Mit dem Wattpostboten nach Hallig Süderoog

Ob er den langen Weg auch für einen einzigen Brief gehen würde? „Natürlich!“ Die Post, übrigens, hat einen Versorgungsauftrag – egal, wo die Leute leben, egal, wie entlegen es ist: Briefe und Pakete müssen zugestellt werden. Flächendeckend und zum selben Preis hat jeder Haushalt ein Recht auf Zustellung. Am Tag nach der Einlieferung ist eine Zustellung auf Süderoog natürlich nicht möglich. Zu Fuß zur Hallig zu gehen, ist selbstverständlich vom Wetter abhängig – bei Sturmflut oder Gewitter kann Knud Knudsen nicht gehen, viel zu gefährlich, aber: „ich versuche es dann so einzurichten, dass ich trotzdem zwei Mal pro Woche zustellen oder abholen kann.“ Schließlich warten die beiden Halligbewohner auf ihre (wichtige) Post oder müssen Dokumente abschicken und Fristen einhalten – so wie jeder andere Bürger auch.

Und nicht nur die Post wird zustellt. „Wenn Nele oder Holger eine Kleinigkeit oder etwas Frisches brauchen, bringe ich das natürlich mit – Obst, Milch, Butter, solche Sachen. Ich laufe auch schon mal mit 15 Kilogramm auf dem Rücken!“ ist das Gut zu schwer oder zu sperrig, muss einer der beiden Halligbewohner eben mit dem Boot bei Gelegenheit selbst rüber nach Pellworm oder sie rufen Knudsen an, der dann das Päckchen auspackt und das mitnimmt, was den Beiden besonders wichtig ist. Über den Zustellstützpunkt in Husum gehen die Sendungen für Süderoog per Schiff nach Pellworm. Als es auf der Insel noch ein eigenes Postamt gab, hat der Watt-Postbote sie dort abgeholt; heute wird ihm die Post für die Hallig zu sich nach Hause zugestellt.
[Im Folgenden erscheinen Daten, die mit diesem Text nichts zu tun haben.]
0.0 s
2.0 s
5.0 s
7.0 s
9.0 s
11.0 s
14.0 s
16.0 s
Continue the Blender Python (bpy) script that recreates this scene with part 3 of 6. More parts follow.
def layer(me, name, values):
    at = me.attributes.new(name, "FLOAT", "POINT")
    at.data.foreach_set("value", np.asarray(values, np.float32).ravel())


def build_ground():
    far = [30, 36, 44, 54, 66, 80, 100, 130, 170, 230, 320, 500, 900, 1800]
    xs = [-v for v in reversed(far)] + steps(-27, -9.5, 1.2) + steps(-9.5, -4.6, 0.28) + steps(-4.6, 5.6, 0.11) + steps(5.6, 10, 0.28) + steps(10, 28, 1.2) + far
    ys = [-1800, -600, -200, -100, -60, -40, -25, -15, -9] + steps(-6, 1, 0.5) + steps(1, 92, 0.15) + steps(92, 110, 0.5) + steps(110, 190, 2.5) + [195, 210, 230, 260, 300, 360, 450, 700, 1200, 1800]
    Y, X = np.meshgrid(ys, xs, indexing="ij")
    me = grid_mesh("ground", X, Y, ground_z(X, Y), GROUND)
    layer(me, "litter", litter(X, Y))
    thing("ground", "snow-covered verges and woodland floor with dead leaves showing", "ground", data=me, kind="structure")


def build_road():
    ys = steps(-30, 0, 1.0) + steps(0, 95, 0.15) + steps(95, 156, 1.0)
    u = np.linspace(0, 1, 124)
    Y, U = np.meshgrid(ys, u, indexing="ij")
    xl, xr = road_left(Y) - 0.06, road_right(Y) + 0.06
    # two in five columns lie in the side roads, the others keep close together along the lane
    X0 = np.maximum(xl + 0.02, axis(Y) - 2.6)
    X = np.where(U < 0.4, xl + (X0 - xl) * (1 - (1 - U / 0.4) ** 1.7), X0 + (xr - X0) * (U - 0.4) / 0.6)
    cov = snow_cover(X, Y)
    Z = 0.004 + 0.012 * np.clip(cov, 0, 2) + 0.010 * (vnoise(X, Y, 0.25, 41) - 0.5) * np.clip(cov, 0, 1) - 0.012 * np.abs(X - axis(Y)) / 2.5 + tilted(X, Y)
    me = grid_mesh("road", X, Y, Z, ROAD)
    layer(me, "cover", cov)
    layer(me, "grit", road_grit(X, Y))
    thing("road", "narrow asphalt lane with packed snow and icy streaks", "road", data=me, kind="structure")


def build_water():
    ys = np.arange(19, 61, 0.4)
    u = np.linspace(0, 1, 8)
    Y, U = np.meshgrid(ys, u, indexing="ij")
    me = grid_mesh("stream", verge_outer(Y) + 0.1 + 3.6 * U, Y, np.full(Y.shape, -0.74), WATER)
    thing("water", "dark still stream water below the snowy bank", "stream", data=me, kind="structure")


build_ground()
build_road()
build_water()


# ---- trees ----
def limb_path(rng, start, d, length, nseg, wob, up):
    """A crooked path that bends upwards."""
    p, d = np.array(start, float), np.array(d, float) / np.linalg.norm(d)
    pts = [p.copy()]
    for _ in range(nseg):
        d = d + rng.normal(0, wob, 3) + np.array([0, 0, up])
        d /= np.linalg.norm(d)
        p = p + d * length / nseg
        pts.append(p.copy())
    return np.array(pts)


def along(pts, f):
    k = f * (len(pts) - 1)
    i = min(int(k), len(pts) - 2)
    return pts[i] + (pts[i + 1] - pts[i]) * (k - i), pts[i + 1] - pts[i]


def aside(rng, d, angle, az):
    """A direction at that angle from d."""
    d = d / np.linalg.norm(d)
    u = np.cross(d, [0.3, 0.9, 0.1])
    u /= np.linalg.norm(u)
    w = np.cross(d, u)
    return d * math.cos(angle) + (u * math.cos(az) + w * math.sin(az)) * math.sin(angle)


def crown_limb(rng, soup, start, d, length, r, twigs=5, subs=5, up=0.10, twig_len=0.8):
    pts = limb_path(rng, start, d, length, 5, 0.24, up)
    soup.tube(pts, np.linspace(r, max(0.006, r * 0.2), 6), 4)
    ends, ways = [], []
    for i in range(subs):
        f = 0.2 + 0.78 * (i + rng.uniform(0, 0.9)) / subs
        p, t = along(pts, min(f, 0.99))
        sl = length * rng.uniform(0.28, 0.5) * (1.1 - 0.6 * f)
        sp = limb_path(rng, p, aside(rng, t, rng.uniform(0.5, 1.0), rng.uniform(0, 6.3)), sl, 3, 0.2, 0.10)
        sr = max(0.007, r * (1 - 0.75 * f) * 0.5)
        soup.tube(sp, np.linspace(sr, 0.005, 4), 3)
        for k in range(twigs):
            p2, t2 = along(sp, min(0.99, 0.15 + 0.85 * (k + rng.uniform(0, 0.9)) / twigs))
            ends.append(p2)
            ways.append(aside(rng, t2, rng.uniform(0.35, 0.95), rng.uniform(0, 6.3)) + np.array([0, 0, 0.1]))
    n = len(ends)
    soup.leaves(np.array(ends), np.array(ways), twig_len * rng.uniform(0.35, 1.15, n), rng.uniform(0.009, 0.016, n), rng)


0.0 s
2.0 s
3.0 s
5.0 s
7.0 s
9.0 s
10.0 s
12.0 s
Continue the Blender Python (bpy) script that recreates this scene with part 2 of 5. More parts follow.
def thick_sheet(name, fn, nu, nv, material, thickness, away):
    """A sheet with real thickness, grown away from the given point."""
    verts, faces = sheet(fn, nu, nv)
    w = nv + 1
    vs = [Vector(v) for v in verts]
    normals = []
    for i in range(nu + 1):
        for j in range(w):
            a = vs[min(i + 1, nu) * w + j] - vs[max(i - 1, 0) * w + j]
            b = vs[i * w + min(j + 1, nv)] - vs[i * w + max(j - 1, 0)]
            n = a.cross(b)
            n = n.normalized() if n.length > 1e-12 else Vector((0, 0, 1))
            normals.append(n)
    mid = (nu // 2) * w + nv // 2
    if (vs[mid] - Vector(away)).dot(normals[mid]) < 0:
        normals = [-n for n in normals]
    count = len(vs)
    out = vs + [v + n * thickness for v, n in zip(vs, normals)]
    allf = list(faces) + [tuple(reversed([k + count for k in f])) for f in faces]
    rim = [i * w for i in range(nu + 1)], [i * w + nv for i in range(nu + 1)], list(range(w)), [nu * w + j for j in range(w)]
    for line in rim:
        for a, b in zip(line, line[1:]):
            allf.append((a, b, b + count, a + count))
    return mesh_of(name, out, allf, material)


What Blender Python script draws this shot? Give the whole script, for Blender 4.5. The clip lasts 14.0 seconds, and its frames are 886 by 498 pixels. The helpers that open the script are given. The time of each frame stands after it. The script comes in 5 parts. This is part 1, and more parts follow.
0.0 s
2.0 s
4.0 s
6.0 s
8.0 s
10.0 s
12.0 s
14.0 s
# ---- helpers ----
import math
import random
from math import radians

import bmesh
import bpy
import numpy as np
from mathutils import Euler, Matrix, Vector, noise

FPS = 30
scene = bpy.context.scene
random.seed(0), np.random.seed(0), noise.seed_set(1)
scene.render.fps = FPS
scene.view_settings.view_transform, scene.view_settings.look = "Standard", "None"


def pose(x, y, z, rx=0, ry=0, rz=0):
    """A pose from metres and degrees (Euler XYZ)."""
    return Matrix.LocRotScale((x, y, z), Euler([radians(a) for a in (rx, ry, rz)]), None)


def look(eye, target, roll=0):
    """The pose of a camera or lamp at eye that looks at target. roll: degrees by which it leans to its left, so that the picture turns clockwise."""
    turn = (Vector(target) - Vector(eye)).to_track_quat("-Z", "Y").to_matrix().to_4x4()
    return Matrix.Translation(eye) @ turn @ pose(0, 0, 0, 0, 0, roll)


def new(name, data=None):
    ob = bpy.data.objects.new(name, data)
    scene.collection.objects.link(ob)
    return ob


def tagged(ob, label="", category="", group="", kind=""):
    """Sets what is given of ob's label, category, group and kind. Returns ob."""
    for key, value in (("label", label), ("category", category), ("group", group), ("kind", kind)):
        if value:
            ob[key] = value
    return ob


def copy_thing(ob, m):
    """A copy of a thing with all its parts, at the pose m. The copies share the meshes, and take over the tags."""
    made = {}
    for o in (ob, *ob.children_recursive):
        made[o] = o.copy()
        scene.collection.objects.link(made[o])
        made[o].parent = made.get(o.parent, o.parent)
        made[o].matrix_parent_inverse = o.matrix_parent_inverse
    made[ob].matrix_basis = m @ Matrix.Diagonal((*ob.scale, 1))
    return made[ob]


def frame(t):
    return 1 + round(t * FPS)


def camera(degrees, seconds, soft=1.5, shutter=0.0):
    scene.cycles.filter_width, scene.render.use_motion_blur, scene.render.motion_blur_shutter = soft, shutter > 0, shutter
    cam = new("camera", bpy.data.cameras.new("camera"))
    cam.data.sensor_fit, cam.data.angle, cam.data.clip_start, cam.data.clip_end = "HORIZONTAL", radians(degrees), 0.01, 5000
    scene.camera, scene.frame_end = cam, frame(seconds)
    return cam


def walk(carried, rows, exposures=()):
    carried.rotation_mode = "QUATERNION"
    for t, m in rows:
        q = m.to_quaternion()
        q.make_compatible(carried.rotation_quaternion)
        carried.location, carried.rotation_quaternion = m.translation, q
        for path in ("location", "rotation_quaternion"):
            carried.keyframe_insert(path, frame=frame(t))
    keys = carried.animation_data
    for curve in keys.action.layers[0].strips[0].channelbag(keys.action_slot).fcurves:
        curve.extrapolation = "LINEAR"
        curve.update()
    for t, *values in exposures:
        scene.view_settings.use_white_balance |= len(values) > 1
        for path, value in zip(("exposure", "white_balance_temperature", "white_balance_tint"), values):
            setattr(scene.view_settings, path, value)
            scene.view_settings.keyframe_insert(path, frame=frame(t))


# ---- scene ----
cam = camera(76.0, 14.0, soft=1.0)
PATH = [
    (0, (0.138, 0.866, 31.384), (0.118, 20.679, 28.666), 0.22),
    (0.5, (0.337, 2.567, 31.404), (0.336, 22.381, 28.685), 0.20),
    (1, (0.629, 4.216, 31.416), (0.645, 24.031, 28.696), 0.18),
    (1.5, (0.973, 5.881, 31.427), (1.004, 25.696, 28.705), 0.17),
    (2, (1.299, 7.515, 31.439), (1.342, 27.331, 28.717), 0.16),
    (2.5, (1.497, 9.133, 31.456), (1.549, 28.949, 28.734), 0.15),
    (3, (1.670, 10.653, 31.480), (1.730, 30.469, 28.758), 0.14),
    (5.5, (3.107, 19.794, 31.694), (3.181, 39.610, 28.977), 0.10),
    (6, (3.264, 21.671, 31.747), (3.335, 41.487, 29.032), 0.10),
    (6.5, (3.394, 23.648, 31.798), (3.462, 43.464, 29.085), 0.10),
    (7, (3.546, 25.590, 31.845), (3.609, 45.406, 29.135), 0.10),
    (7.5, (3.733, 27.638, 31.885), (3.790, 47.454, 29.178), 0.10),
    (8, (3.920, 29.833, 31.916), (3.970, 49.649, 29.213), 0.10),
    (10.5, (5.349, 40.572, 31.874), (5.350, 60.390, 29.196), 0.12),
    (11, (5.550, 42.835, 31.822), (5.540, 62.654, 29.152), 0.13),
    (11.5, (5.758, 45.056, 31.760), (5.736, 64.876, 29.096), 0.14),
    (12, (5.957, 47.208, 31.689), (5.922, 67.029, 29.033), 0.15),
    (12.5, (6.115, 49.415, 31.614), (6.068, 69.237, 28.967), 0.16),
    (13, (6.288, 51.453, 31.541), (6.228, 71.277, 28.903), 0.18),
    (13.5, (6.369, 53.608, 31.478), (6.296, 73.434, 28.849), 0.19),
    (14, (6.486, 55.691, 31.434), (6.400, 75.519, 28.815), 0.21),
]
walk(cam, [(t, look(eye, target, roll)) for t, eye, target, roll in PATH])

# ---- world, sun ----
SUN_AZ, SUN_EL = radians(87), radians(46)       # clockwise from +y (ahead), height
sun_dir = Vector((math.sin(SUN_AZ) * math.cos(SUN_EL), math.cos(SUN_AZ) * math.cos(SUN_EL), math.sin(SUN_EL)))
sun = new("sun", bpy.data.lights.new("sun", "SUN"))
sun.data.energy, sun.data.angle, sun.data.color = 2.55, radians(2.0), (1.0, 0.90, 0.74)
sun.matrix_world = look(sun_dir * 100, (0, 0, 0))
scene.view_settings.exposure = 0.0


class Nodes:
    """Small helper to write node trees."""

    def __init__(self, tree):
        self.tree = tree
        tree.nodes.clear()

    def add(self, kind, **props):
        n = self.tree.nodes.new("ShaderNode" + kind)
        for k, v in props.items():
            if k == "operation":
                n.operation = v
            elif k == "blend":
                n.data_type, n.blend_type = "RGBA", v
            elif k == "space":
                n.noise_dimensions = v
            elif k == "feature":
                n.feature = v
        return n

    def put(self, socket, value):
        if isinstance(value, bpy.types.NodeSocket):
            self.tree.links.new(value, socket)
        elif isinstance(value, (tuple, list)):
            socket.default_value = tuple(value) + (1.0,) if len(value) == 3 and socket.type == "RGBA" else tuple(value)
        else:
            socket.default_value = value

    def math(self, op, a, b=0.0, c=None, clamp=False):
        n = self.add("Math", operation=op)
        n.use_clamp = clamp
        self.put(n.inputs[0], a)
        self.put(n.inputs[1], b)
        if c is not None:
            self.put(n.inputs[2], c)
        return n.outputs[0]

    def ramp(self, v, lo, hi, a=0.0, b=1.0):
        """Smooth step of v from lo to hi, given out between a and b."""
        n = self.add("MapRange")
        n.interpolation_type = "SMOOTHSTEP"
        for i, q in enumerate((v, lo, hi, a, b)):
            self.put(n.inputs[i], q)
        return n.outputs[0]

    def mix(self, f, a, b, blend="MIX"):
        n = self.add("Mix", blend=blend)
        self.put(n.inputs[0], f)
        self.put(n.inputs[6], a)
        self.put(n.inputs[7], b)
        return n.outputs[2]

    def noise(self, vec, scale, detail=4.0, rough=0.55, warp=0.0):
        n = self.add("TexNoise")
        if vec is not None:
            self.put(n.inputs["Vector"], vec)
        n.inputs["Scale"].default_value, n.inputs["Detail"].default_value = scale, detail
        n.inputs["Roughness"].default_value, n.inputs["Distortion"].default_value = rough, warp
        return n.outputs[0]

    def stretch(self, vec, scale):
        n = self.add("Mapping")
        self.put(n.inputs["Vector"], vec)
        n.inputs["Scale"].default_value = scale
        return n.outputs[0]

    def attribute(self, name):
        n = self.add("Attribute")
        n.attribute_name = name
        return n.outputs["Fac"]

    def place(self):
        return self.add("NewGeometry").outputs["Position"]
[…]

Es geht nun über festes Sandwatt, Muschelfelder sind auf den erhöhten Sandbänken zu erkennen, Knudsen führt die Gruppe daran vorbei. Man kann drüber laufen, aber schön ist das nicht, besonders für diejenigen, die keine Neoprensocken oder Ähnliches anhaben. Ihn selbst stört das kaum noch, er läuft barfuss und das bis in den November hinein „…aber dass ich die Muscheln gar nicht mehr merke, stimmt nicht, natürlich schneide ich mich auch mal, nur mit der Zeit bin ich halt nicht mehr so empfindlich.“ Der beständige Wind zerzaust die wilde Mähne des Wattpostboten noch mehr, als er das Gesicht dreht und mit dem Kompass die neue Richtung peilt, nun führt der Weg auf 215 Grad näher an die Hallig heran. Wieder werden Priele gequert, kaum höher als bis zu den Waden reicht das Wasser – es läuft immer noch der Nordsee hinterher.